If your dog is found of shaking regularly, it could be that she has Generalized Tremor Syndrome (GTS). GTS is a normal condition especially in small dogs but if the tremors are causing your dog discomfort or pain, steroid medication can help.
To prevent or treat tremors in your dog, identify the underlying cause and do your best to eliminate or limit it. For example, if your dog shakes out of fear, comfort her, if she shakes because of coldness, keeps her warm always.
When in doubt about your dog’s tremors, always consult your vet. Dogs often shake for no serious reasons but the shaker syndrome could be a sign of a more grave illness.

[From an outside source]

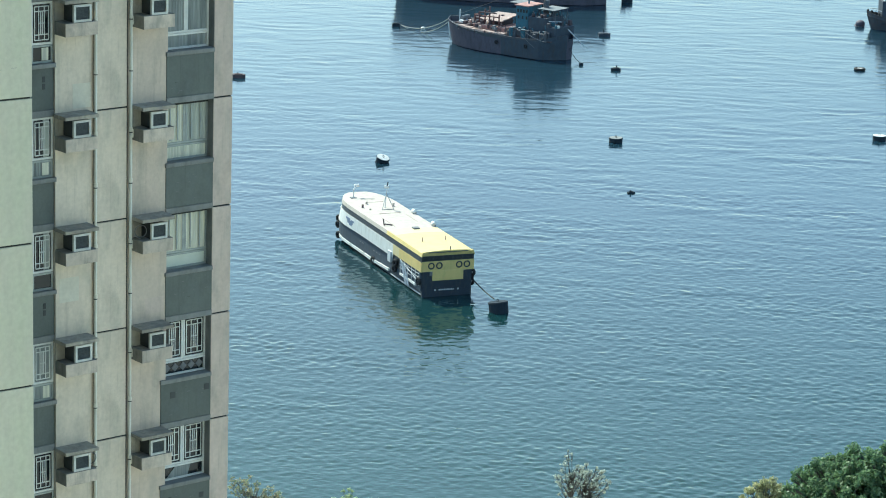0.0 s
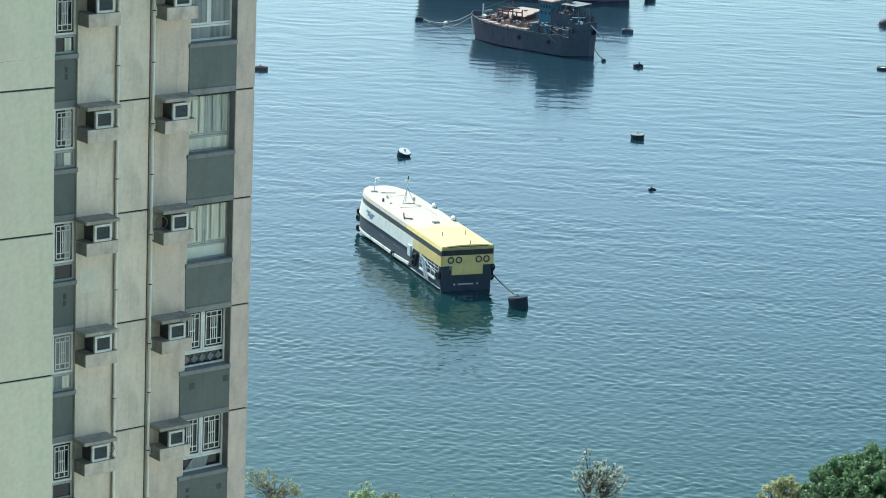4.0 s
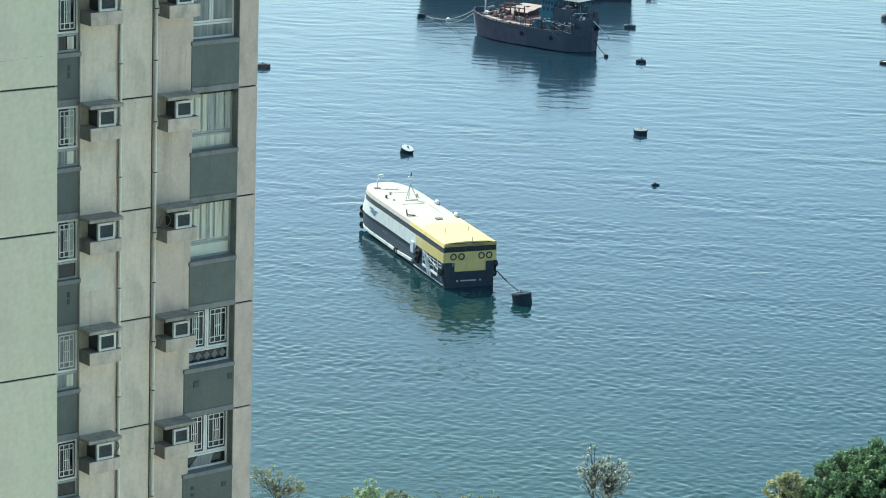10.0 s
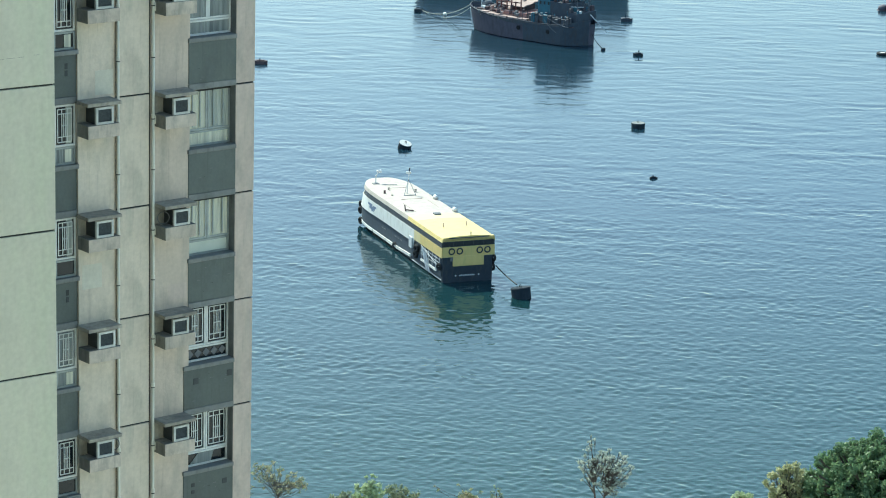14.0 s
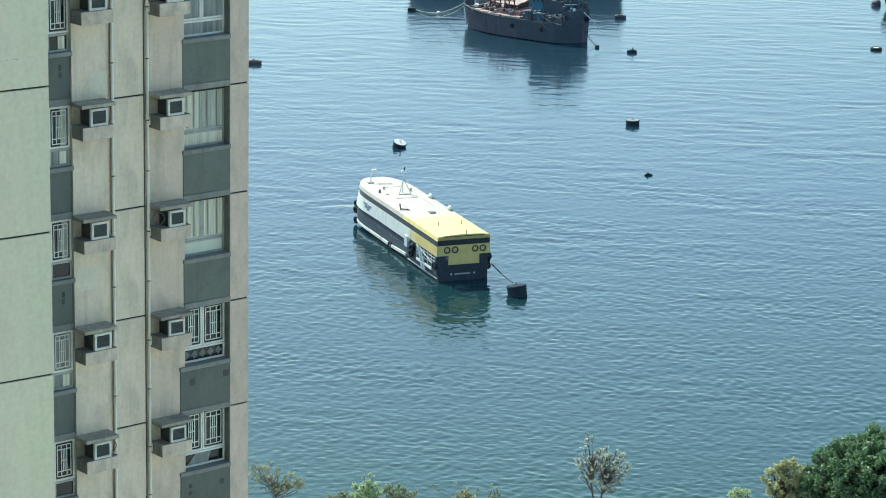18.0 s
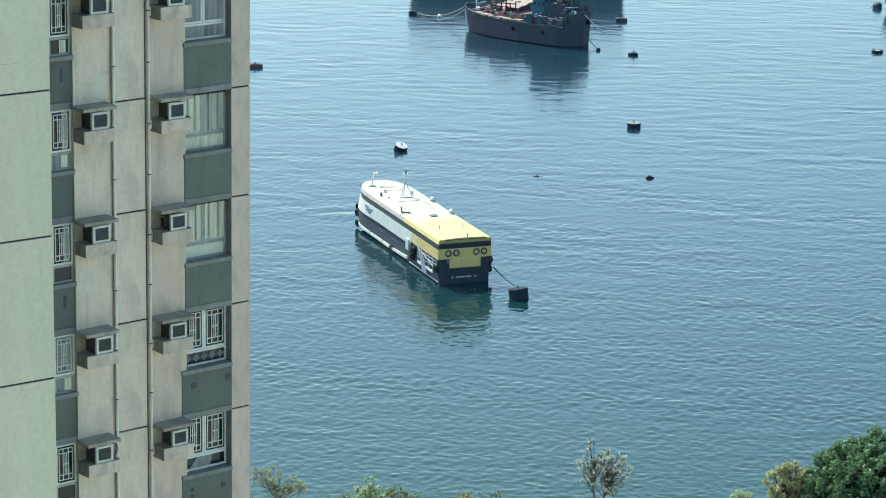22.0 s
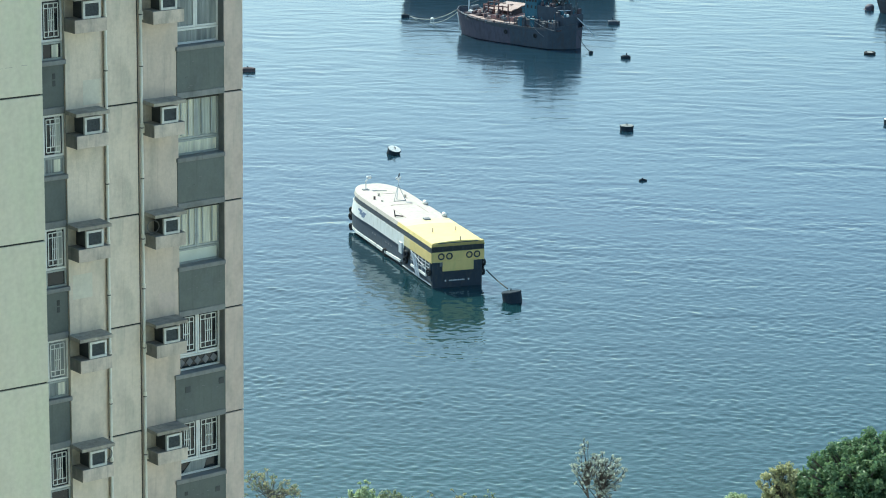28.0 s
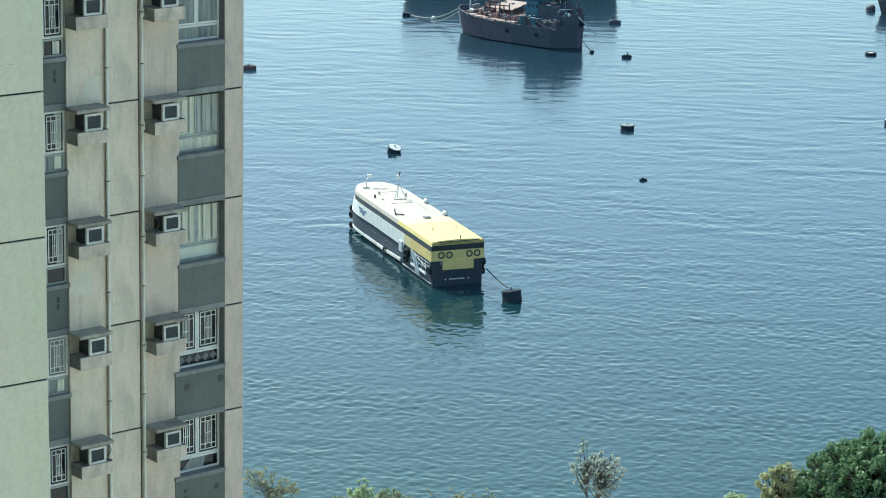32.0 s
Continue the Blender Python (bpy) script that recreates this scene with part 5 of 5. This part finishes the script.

Frequently Asked Questions
What should I do if my dog is shaking?
If it is cold, warm your dog up immediately. Dogs shake for a variety of other reasons for example fear, excitement, anxiety, pain, muscle weakness, and illness. After you identify what is making your dog shake, you should try to treat it. If you cant identify the root cause, seek help from your vet immediately.
Is shaking a sign of pain in dogs?
Yes, shaking can be a sign of pain in dogs. You may notice your dog shake at the point of pain or all over the body.
Why is my dog shivering and trembling?
Shivering in dogs can be caused by the cold, illness, poisoning, fear, excitement, anxiety, pain, injury, muscle weakness, and so on.